Likewise, People v. Apodaca, supra, 54 Cal. App. 3d Supp. 6, is inapposite. There an officer entered a residence to make an investigation based on the "'strong probability that there was narcotics activity occurring inside.'" (Id, at p. Supp. 9.) But, in Apodaca "[t]here was no evidence ... that there was any 'hot pursuit.'" (Ibid) Thus, the case is not applicable.
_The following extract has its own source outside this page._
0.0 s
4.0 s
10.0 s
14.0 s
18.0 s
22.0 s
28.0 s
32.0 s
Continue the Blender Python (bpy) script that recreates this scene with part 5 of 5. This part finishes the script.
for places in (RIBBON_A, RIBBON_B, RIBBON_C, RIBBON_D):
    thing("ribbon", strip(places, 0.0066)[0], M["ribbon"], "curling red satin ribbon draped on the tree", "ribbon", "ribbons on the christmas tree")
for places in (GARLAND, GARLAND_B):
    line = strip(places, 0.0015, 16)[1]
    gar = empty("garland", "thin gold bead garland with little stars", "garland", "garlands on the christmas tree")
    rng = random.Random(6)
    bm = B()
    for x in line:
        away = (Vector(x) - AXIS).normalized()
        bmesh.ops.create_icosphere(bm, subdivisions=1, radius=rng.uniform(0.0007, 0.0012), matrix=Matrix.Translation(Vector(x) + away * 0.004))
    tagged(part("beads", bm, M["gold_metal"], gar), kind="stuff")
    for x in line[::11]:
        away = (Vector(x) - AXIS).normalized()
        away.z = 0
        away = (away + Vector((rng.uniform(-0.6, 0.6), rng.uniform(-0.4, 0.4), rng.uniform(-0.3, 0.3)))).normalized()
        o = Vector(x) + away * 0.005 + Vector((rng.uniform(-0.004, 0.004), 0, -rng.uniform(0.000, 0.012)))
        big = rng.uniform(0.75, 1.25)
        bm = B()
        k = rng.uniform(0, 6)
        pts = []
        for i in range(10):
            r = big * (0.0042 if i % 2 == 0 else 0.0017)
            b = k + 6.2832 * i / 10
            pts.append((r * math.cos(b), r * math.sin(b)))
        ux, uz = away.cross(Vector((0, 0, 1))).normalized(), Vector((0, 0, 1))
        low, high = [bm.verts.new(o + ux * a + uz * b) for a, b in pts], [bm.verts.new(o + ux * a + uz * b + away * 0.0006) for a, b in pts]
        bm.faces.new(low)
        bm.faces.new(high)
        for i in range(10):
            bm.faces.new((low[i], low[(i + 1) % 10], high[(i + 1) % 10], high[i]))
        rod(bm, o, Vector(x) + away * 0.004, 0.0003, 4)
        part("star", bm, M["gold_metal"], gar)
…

The orders appealed from are reversed.

Pacht, J., and Bigelow, J., concurred.

FN 1. The officer's subjective opinion that he had probable cause to arrest is a matter with which "the courts are unconcerned" (Agar v. Superior Court (1971) 21 Cal. App. 3d 24, 29 [98 Cal.Rptr. 148]) since it is the officer's subjective belief that a crime has been committed which is evaluated to see if there is probable cause to arrest. (Id) In the case of a detention, this officer must subjectively entertain a suspicion that some activity relating to crime has taken place or is occurring or about to occur and that the person he intends to stop is involved in that activity. Such suspicion must be objectively reasonable, that is, based on facts which would cause a reasonable police officer in a like position, drawing on his training and experience when appropriate, to suspect the same criminal activities and involvement. (In re Tony C. (1978) 21 Cal. 3d 888 [148 Cal. Rptr. 366, 582 P.2d 957].)